** START **
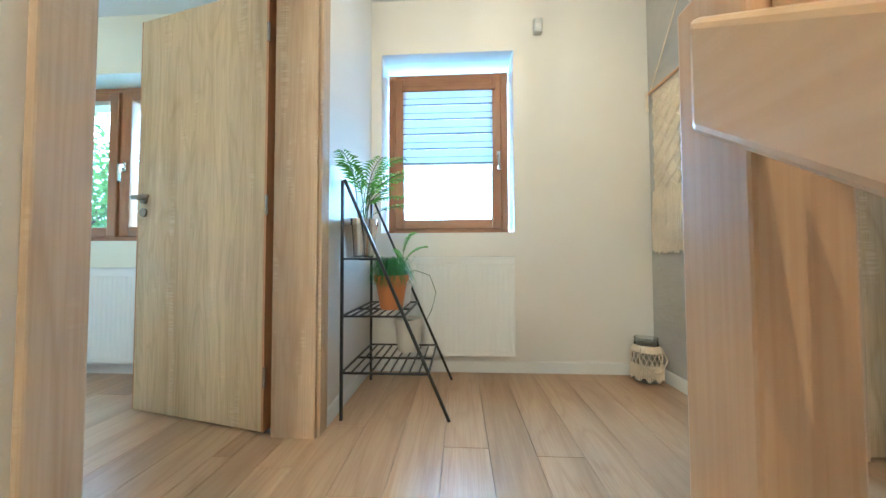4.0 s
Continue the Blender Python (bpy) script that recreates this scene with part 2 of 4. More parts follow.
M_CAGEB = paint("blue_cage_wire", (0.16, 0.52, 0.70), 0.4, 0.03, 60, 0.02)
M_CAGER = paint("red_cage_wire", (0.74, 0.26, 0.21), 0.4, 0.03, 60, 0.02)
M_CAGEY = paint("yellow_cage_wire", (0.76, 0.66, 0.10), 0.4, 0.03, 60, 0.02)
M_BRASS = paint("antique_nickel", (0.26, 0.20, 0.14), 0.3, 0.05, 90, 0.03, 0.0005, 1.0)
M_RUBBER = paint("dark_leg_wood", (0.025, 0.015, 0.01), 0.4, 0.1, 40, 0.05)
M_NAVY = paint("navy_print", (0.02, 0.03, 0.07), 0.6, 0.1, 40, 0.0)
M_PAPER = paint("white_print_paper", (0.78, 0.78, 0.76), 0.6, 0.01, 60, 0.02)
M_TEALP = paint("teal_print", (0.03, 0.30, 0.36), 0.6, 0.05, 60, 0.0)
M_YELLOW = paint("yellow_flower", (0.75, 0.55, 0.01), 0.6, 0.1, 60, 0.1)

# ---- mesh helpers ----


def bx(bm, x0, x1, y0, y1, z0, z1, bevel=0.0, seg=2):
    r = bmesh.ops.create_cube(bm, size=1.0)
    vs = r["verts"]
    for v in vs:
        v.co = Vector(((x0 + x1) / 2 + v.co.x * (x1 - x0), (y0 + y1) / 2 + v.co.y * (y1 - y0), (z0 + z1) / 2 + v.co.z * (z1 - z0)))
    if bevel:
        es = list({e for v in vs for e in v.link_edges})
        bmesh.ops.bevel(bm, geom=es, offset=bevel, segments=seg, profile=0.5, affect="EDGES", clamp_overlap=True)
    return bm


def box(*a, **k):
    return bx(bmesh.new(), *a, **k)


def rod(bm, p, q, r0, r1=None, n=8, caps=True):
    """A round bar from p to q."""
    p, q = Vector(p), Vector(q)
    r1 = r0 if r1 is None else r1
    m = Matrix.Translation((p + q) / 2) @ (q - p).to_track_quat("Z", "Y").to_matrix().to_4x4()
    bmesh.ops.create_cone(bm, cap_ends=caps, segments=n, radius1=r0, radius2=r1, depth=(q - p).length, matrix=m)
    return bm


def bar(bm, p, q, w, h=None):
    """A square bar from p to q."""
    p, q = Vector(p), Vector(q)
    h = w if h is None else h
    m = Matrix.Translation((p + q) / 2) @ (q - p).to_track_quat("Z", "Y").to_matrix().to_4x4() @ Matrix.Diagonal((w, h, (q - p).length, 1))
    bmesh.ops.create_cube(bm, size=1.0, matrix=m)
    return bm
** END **
- _STATED GOAL_
Omit pictures; set down the rest of the material word for word.

- _THE OUTPUT_
4.0 s
Continue the Blender Python (bpy) script that recreates this scene with part 2 of 4. More parts follow.
M_CAGEB = paint("blue_cage_wire", (0.16, 0.52, 0.70), 0.4, 0.03, 60, 0.02)
M_CAGER = paint("red_cage_wire", (0.74, 0.26, 0.21), 0.4, 0.03, 60, 0.02)
M_CAGEY = paint("yellow_cage_wire", (0.76, 0.66, 0.10), 0.4, 0.03, 60, 0.02)
M_BRASS = paint("antique_nickel", (0.26, 0.20, 0.14), 0.3, 0.05, 90, 0.03, 0.0005, 1.0)
M_RUBBER = paint("dark_leg_wood", (0.025, 0.015, 0.01), 0.4, 0.1, 40, 0.05)
M_NAVY = paint("navy_print", (0.02, 0.03, 0.07), 0.6, 0.1, 40, 0.0)
M_PAPER = paint("white_print_paper", (0.78, 0.78, 0.76), 0.6, 0.01, 60, 0.02)
M_TEALP = paint("teal_print", (0.03, 0.30, 0.36), 0.6, 0.05, 60, 0.0)
M_YELLOW = paint("yellow_flower", (0.75, 0.55, 0.01), 0.6, 0.1, 60, 0.1)

# ---- mesh helpers ----


def bx(bm, x0, x1, y0, y1, z0, z1, bevel=0.0, seg=2):
    r = bmesh.ops.create_cube(bm, size=1.0)
    vs = r["verts"]
    for v in vs:
        v.co = Vector(((x0 + x1) / 2 + v.co.x * (x1 - x0), (y0 + y1) / 2 + v.co.y * (y1 - y0), (z0 + z1) / 2 + v.co.z * (z1 - z0)))
    if bevel:
        es = list({e for v in vs for e in v.link_edges})
        bmesh.ops.bevel(bm, geom=es, offset=bevel, segments=seg, profile=0.5, affect="EDGES", clamp_overlap=True)
    return bm


def box(*a, **k):
    return bx(bmesh.new(), *a, **k)


def rod(bm, p, q, r0, r1=None, n=8, caps=True):
    """A round bar from p to q."""
    p, q = Vector(p), Vector(q)
    r1 = r0 if r1 is None else r1
    m = Matrix.Translation((p + q) / 2) @ (q - p).to_track_quat("Z", "Y").to_matrix().to_4x4()
    bmesh.ops.create_cone(bm, cap_ends=caps, segments=n, radius1=r0, radius2=r1, depth=(q - p).length, matrix=m)
    return bm


def bar(bm, p, q, w, h=None):
    """A square bar from p to q."""
    p, q = Vector(p), Vector(q)
    h = w if h is None else h
    m = Matrix.Translation((p + q) / 2) @ (q - p).to_track_quat("Z", "Y").to_matrix().to_4x4() @ Matrix.Diagonal((w, h, (q - p).length, 1))
    bmesh.ops.create_cube(bm, size=1.0, matrix=m)
    return bm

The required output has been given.